*WHAT IS ASKED*
In the data that follows, count every line holding the string "with" and give the count alone.
* START *
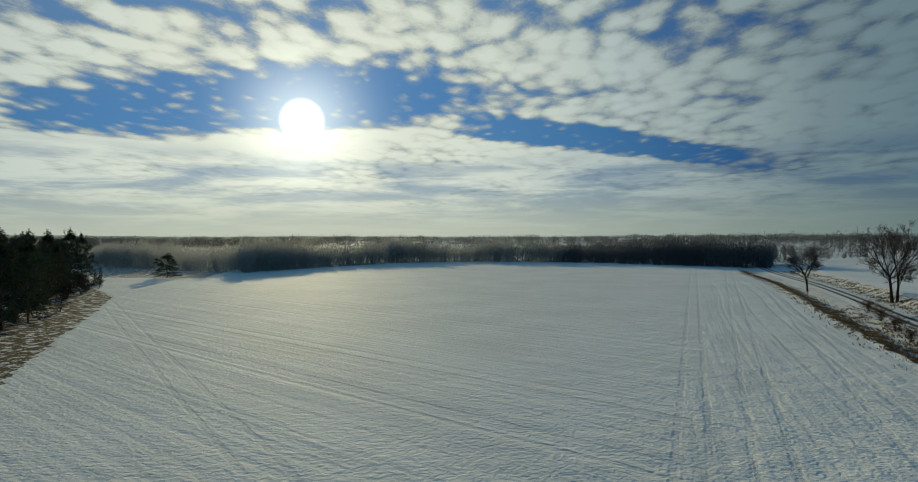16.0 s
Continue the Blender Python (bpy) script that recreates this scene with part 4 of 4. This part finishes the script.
def build_far_woods():
    wood_strip("far_pine_wood", "dark pine wood on the far side of the snowy field", [(-543, 219), (-700, 120), (-960, -17)], 110, 2100, 11.5, HAZED_PINES, 501, True, 1.3)
    wood_strip("wood_behind_field", "dark leafless wood along the end of the snowy field", [(-74, -204), (-64, -208), (-30, -232), (-2, -242)], 30, 900, 10.5, HAZED_WOODS, 502, width=1.1)
    wood_strip("misty_wood", "pale leafless wood in painted mist along the end of the snowy field", [(-6, -241), (30, -241), (62, -229), (80, -190), (93, -160)], 34, 1150, 10.0, MISTED_WOODS, 512, width=1.1)
    wood_strip("thicket_by_field", "grey leafless thicket behind the field's corner", [(78, -196), (93, -158), (150, -180), (250, -235)], 70, 1500, 9.5, MISTED_WOODS, 503)
    wood_strip("wood_by_bend", "leafless wood where the road bends away", [(-70, -215), (-84, -252), (-112, -300), (-250, -420)], 60, 260, 9.0, HAZED_WOODS, 504)
    wood_strip("roadside_thicket", "leafless trees beside the far road", [(-74, -190), (-100, -240), (-180, -320)], 20, 90, 7.5, HAZED_WOODS, 505)
    wood_strip("far_tree_line", "thin line of trees on the far horizon", [(-520, 480), (-760, 520), (-1000, 300)], 260, 260, 9.0, HAZED_WOODS, 506)
    wood_strip("far_hedges", "far rows of trees and hedges on the plain", [(-1500, 60), (-1500, -300), (-1300, -760), (-900, -1000), (-400, -1100)], 500, 1900, 9.0, HAZED_WOODS, 507)
    wood_strip("woods_beyond", "rows of leafless woods behind one another in painted haze", [(-500, -520), (-150, -480), (150, -430), (420, -480), (620, -560)], 520, 1500, 12.5, HAZED_WOODS, 508, width=2.6)
    wood_strip("last_woods", "last pale row of woods before the horizon", [(-900, -900), (-300, -1150), (300, -1150), (1000, -900)], 500, 900, 15.0, HAZED_WOODS, 509, width=4.0)
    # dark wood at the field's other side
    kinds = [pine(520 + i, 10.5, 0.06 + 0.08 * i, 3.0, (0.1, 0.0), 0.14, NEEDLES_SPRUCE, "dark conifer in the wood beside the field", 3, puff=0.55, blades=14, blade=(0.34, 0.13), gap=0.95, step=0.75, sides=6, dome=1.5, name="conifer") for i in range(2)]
    rng = random.Random(31)
    edge = [(42, -33), (54, -50), (80, -89), (98, -112), (118, -134)]
    done = []
    for i in range(900):
        f = rng.random() * (len(edge) - 1)
        a, b = Vector(edge[int(f)]), Vector(edge[int(f) + 1])
        p = a.lerp(b, f - int(f)) + Vector((0.82, 0.57)) * (3 + 30 * rng.random())
        if all((p - q).length > 3.7 for q in done):
            done.append(p)
    for i, p in enumerate(done[:95]):
        m = place(p.x, p.y, rng.uniform(0, 360), rng.uniform(0.8, 1.12))
        if i < 2:
            put(kinds[i], m)
        else:
            copy_thing(kinds[i % 2], m)
    lone = copy_thing(kinds[0], place(102, -138, 30) @ Matrix.Diagonal((1.5, 1.5, 0.62, 1)))
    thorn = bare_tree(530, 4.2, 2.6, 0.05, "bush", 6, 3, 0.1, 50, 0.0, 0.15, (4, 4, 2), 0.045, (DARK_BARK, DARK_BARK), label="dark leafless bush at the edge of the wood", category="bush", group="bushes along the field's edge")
    for i in range(64):
        f = (i + rng.random()) / 64 * (len(edge) - 1.001)
        a, b = Vector(edge[int(f)]), Vector(edge[int(f) + 1])
        p = a.lerp(b, f - int(f)) + Vector((0.82, 0.57)) * rng.uniform(1.0, 9)
        m = place(p.x, p.y, rng.uniform(0, 360), rng.uniform(0.5, 1.2))
        if i:
            copy_thing(thorn, m)
        else:
            put(thorn, m)
    tagged(lone, "lone dark pine at the corner of the snowy field", "pine tree")


build_far_woods()


def build_backdrop():
    """The last ridge on the horizon, its haze painted as a glow."""
    m, n = material("distance")
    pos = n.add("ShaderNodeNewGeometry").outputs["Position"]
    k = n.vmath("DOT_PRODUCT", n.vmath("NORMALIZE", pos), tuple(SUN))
    # haze colour by angle to the sun, given off instead of lit
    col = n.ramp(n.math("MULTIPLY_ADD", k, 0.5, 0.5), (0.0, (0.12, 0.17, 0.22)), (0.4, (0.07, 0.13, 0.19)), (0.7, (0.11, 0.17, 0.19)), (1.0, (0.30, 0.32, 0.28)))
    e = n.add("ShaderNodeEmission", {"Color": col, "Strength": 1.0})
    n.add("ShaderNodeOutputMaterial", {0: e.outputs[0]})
    rng = random.Random(3)
    verts, faces = [], []
    count = 720
    for i in range(count + 1):
        a = 2 * math.pi * i / count
        top = 11 + 8 * math.sin(a * 5 + 1) + 5 * math.sin(a * 13) + rng.uniform(-2, 5)
        for z in (-10, max(top, 4)):
            verts.append((-math.sin(a) * 4300, math.cos(a) * 4300, z))
        if i:
            faces.append((2 * i - 2, 2 * i, 2 * i + 1, 2 * i - 1))
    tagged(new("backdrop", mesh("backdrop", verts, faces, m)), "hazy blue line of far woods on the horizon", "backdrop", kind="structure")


build_backdrop()


# ---- the parked car ----
def build_car():
    paint = plain("dark_car_paint", (0.008, 0.008, 0.009), 0.35, 0.0, 0.2, 3.0, **{"Specular IOR Level": 0.18})
    glass = plain("tinted_glass", (0.010, 0.014, 0.014), 0.15, 0.0, 0.1, 3.0, **{"Specular IOR Level": 0.2})
    rubber = plain("tyre_rubber", (0.02, 0.02, 0.02), 0.85)
    alloy = plain("alloy_rim", (0.45, 0.45, 0.46), 0.35, 0.9)
    red = plain("red_tail_light", (0.55, 0.02, 0.012), 0.2, 0.0, 0.1, 8.0, **{"Specular IOR Level": 0.6})
    clear = plain("clear_headlight", (0.6, 0.62, 0.64), 0.1)
    trim = plain("black_plastic", (0.025, 0.025, 0.026), 0.6)
    snowy = plain("thin_snow", (0.75, 0.77, 0.8), 0.8, 0.0, 0.06, 5.0)
    car = new("car")

    def loft(rings, close_ends=True):
        bm = bmesh.new()
        loops = [[bm.verts.new(p) for p in ring] for ring in rings]
        for a, b in zip(loops, loops[1:]):
            for k in range(len(a)):
                bm.faces.new((a[k], a[(k + 1) % len(a)], b[(k + 1) % len(b)], b[k]))
        if close_ends:
            bm.faces.new(loops[0][::-1])
            bm.faces.new(loops[-1])
        bmesh.ops.recalc_face_normals(bm, faces=bm.faces)
        return bm

    # lower body: stations along the car, y ahead
    body = []
    for y, w, z0, z1 in ((-2.25, 0.70, 0.48, 0.86), (-2.18, 0.84, 0.36, 0.98), (-1.9, 0.90, 0.30, 1.03), (-0.6, 0.92, 0.27, 1.02), (0.8, 0.92, 0.27, 1.00), (1.5, 0.90, 0.30, 0.97), (2.0, 0.84, 0.34, 0.88), (2.24, 0.66, 0.42, 0.72)):
        r = 0.10
        body.append([(-w + r, y, z0), (w - r, y, z0), (w, y, z0 + r), (w, y, z1 - r * 1.6), (w - r * 0.5, y, z1 - r * 0.5), (w - r * 1.3, y, z1), (-w + r * 1.3, y, z1), (-w + r * 0.5, y, z1 - r * 0.5), (-w, y, z1 - r * 1.6), (-w, y, z0 + r)])
    bm = loft(body)
    for f in bm.faces:
        f.smooth = True
    part("body", bm, paint, car, "glossy dark body")
    cabin = []
    for y, w0, w1, z0, z1 in ((-2.08, 0.80, 0.70, 0.98, 1.05), (-1.82, 0.82, 0.66, 0.98, 1.60), (-1.5, 0.83, 0.66, 0.98, 1.68), (-0.3, 0.84, 0.67, 0.98, 1.71), (0.35, 0.84, 0.65, 0.97, 1.66), (1.18, 0.82, 0.74, 0.96, 1.02)):
        r = 0.06
        cabin.append([(-w0, y, z0), (w0, y, z0), (w1, y, z1 - r), (w1 - r, y, z1), (-w1 + r, y, z1), (-w1, y, z1 - r)])
    bm = loft(cabin)
    part("cabin", bm, paint, car)

    def panel(name, pts, mat, label=""):
        bm = bmesh.new()
        c = sum((Vector(p) for p in pts), Vector()) / len(pts)
        n = (Vector(pts[1]) - Vector(pts[0])).cross(Vector(pts[2]) - Vector(pts[0])).normalized()
        top = [bm.verts.new(Vector(p) + n * 0.012) for p in pts]
        low = [bm.verts.new(Vector(p) - n * 0.02) for p in pts]
        bm.faces.new(top)
        bm.faces.new(low[::-1])
        for k in range(len(pts)):
            bm.faces.new((top[k], low[k], low[(k + 1) % len(pts)], top[(k + 1) % len(pts)]))
        bmesh.ops.recalc_face_normals(bm, faces=bm.faces)
        return part(name, bm, mat, car, label)

    for s in (1, -1):
        def face(z, y):
            f = (z - 0.98) / 0.70
            return (s * (0.838 - 0.165 * f), y, z)
        for y0, y1, y2, y3 in ((-1.86, -1.22, -1.22, -1.72), (-1.14, -0.18, -0.18, -1.14), (-0.10, 0.98, 0.36, -0.10)):
            panel("side_window", [face(1.06, y0), face(1.06, y1), face(1.58, y2), face(1.58, y3)], glass)
        panel("mirror", [(s * 0.93, 0.72, 1.02), (s * 1.05, 0.70, 1.03), (s * 1.05, 0.70, 1.16), (s * 0.93, 0.72, 1.16)], paint)
        panel("tail_light", [(s * 0.60, -2.24, 0.80), (s * 0.86, -2.13, 0.80), (s * 0.84, -2.06, 1.16), (s * 0.70, -2.10, 1.16)], red, "red tail light")
        panel("tail_light", [(s * 0.90, -2.15, 0.78), (s * 0.915, -1.82, 0.82), (s * 0.885, -1.84, 0.99), (s * 0.87, -2.12, 1.0)], red, "red tail light")
        panel("headlight", [(s * 0.55, 2.25, 0.66), (s * 0.80, 2.08, 0.68), (s * 0.80, 2.05, 0.82), (s * 0.55, 2.20, 0.78)], clear, "clear headlight")
        panel("roof_rail", [(s * 0.60, -1.6, 1.70), (s * 0.63, -1.6, 1.70), (s * 0.63, 0.1, 1.73), (s * 0.60, 0.1, 1.73)], trim)
        for y in (-1.38, 1.40):
            wheel = new("wheel")
            wheel.parent = car
            wheel.location = (s * 0.83, y, 0.34)
            for name, mat, rad, inner, wid in (("tyre", rubber, 0.34, 0.22, 0.11), ("rim", alloy, 0.22, 0.0, 0.095)):
                bm = bmesh.new()
                rings = []
                for q, rr in ((-wid, inner), (-wid, rad - 0.03), (-wid + 0.03, rad), (wid - 0.03, rad), (wid, rad - 0.03), (wid, inner)):
                    rings.append([bm.verts.new((q, math.cos(6.2832 * k / 20) * max(rr, 0.02), math.sin(6.2832 * k / 20) * max(rr, 0.02))) for k in range(20)])
                for a, b in zip(rings, rings[1:]):
                    for k in range(20):
                        bm.faces.new((a[k], a[(k + 1) % 20], b[(k + 1) % 20], b[k]))
                part(name, bm, mat, wheel)
    panel("rear_window", [(-0.60, -2.05, 1.10), (0.60, -2.05, 1.10), (0.54, -1.84, 1.54), (-0.54, -1.84, 1.54)], glass)
    panel("windscreen", [(0.70, 1.10, 1.06), (-0.70, 1.10, 1.06), (-0.58, 0.44, 1.60), (0.58, 0.44, 1.60)], glass)
    panel("bumper", [(-0.80, -2.25, 0.42), (0.80, -2.25, 0.42), (0.80, -2.27, 0.58), (-0.80, -2.27, 0.58)], trim)
    panel("number_plate", [(-0.26, -2.262, 0.74), (0.26, -2.262, 0.74), (0.26, -2.255, 0.85), (-0.26, -2.255, 0.85)], snowy, "white plate with a dark bar")
    panel("windscreen_snow", [(0.70, 1.80, 0.95), (-0.70, 1.80, 0.95), (-0.74, 1.20, 1.0), (0.74, 1.20, 1.0)], snowy, "thin snow on the bonnet")
    tagged(car, "black parked car with red tail lights on snow", "car")
    put(car, place(-24.0, 5.7, -5))


build_car()


# ---- small things far off in the field ----
def utility_pole(height):
    wood = plain("pole_wood", (0.11, 0.085, 0.06), 0.85)
    white = plain("insulator", (0.6, 0.6, 0.58), 0.3)
    root = new("utility_pole")

    def bar(name, a, b, r, mat, label=""):
        w = Wood()
        w.tube([Vector(a), Vector(a).lerp(Vector(b), 0.5), Vector(b)], [r, r * 0.95, r * 0.9], 8)
        part(name, w.mesh(name, mat), None, root, label)
    bar("leg", (-1.3, 0, -0.3), (-0.1, 0, height), 0.12, wood)
    bar("leg", (1.3, 0, -0.3), (0.1, 0, height), 0.12, wood)
    bar("cross_bar", (-0.8, 0, height * 0.42), (0.8, 0, height * 0.42), 0.07, wood)
    bar("arm", (-0.9, 0, height - 0.4), (0.9, 0, height - 0.4), 0.06, wood)
    for x in (-0.8, 0.0, 0.8):
        bar("insulator", (x, 0, height - 0.36), (x, 0, height - 0.1), 0.05, white, "white insulator")
    return tagged(root, "wooden A-shaped power pole in the snowy field", "power pole", "power poles in the field")


def build_field_things():
    first = put(utility_pole(6.2), spot(75.5, 262, 75))
    copy_thing(first, spot(53.2, 178, 53))
    copy_thing(first, spot(89.5, 420, 89))
    put(bare_tree(601, 1.8, 1.0, 0.03, "shrub", 6, 2, 0.2, 40, 0.03, 0.12, (5, 3), 0.02, (DARK_BARK, DARK_BARK), label="small leafless shrub beside the power pole", category="shrub"), spot(74.9, 262))
    # a long low heap
    bm = bmesh.new()
    bmesh.ops.create_icosphere(bm, subdivisions=4, radius=1.0)
    for v in bm.verts:
        k = 1 + 0.25 * noise.noise(v.co * 2.2) + 0.1 * noise.noise(v.co * 7)
        v.co = Vector((v.co.x * 10.5 * k, v.co.y * 3 * k, v.co.z * 0.95 * k))
    me = bpy.data.meshes.new("manure_heap")
    bm.to_mesh(me)
    bm.free()
    me.materials.append(plain("dark_heap", (0.04, 0.03, 0.022), 0.9))
    put(tagged(new("manure_heap", me), "long dark heap on the snowy field", "heap"), spot(105.2, 470, 105.2))


build_field_things()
* END *
*RESPONSE TO THIS TASK*
3